September 19 2014 Latest news:
Freddy Mayhew, Senior reporter
Thursday, September 4, 2014
An art project that has seen more than 2km of commissioned paintings, mosaics and posters created in the Olympic Park is now complete.
The Living Walls initiative brought in upcoming and established urban artists from across the capital to create up to 400 pieces of exciting new work on Queen Elizabeth Olympic Park’s many hoardings covering up ongoing building developments.
Artists commissioned by the London Legacy Development Corporation, in partnership with art houses Moniker Projects and Create, included Jo Peel, Ben Eire, Mark McClure and David Shillinglaw, some of whose work spanned up to 400 metres in length.
Yet more artists created posters advertising local businesses in a bid to draw the community back into the park, which only opened to the wider public for the first time since London 2012 earlier this year.
Artwork will remain in place over the coming years while development work continues.

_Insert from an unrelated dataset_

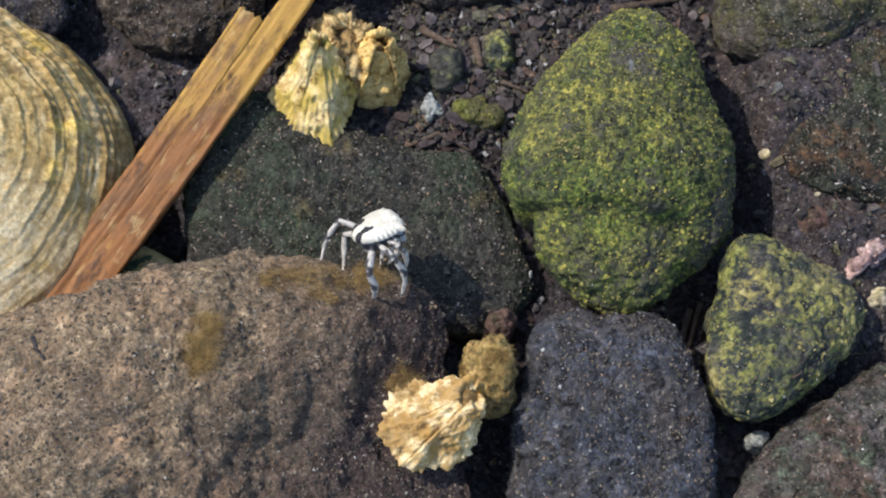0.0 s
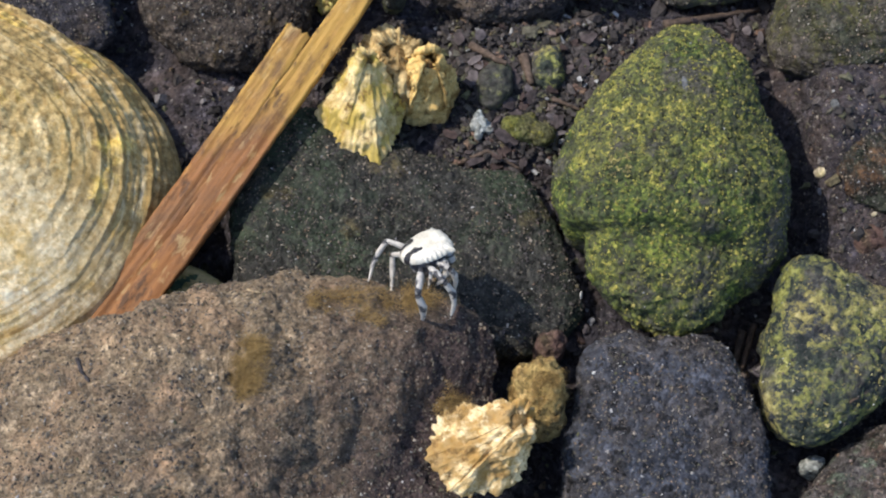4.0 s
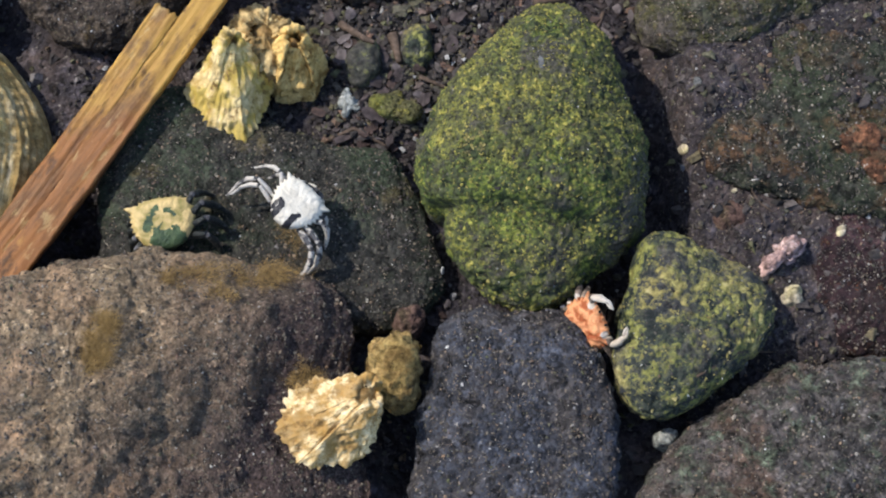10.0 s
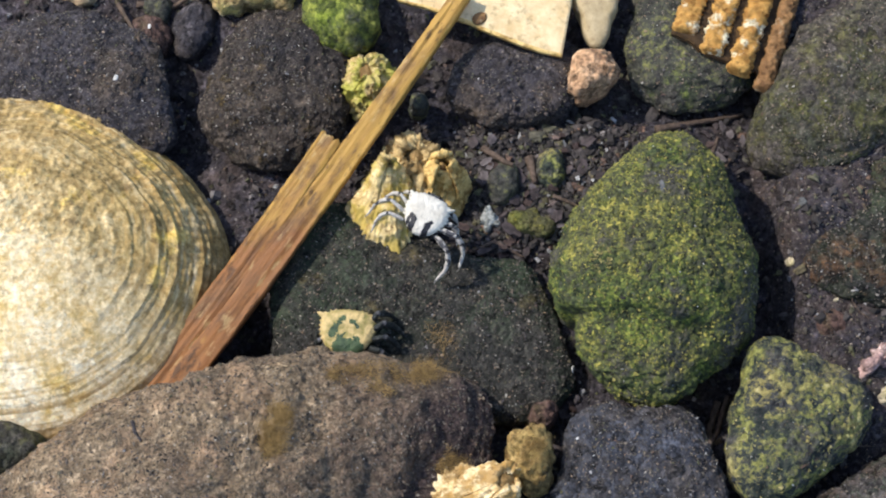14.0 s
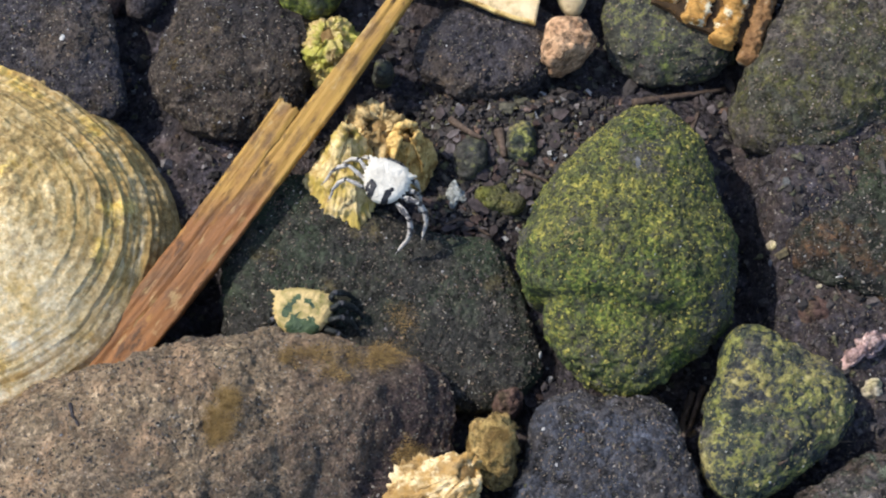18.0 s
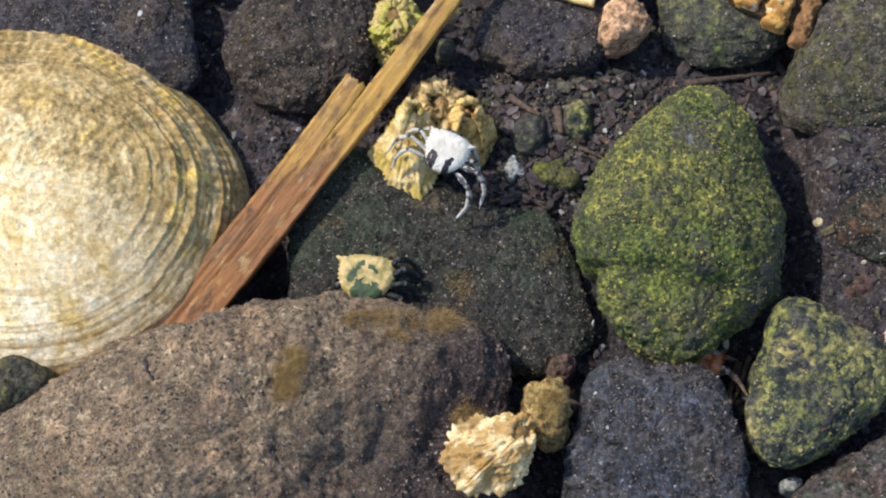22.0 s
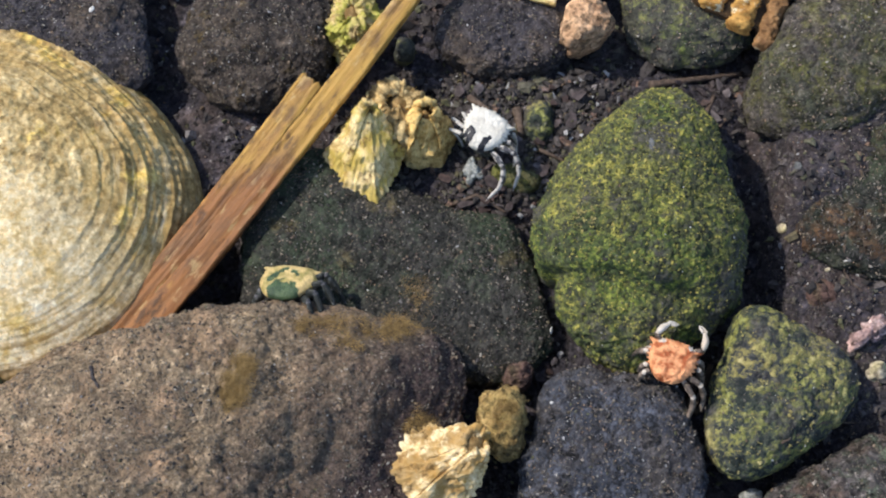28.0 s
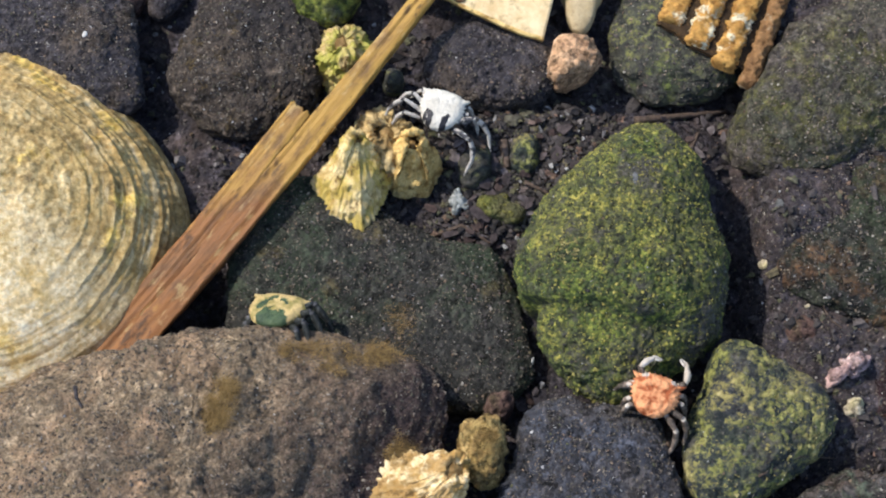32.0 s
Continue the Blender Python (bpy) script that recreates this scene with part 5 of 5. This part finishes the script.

The project took roughly two years to bring to fruition, according to head of arts and culture for Queen Elizabeth Olympic Park, Adriana Marques who spoke with Parklife at the closing event on Tuesday, September 2.
She said: “It’s all very well putting the idea out there but to have artworks that are really so poignant. They aren’t just beautiful but they are about the area – I think that’s what has been so important and that’s where I feel so particularly proud.”
She added the timing of the project had been important in ensuring “the artwork is there first” and in “raising the anticipation of what’s to come”, adding: “It starts with the art and it needs to end with the art.”
Artist Jo Peel created a film entitled Meet Me In The City for the project, animating her painted mural using a stop-motion technique.
She said it took her four weeks to complete, and was based on the local area. “It is basically a story about messages getting lost in an ever expanding city,” she added.
“It is based on a little love story when someone is trying to get a message to someone but every time it just gets lost because it’s so busy.”
“It’s funny, you walk down the street in Hackney and there’s always a new shop. Everything just changes so quickly.”
She admitted she didn’t like thinking about what happens to her artwork beyond the process of its creation, adding: “It’s kind of weird to think that it will be around for a long time.”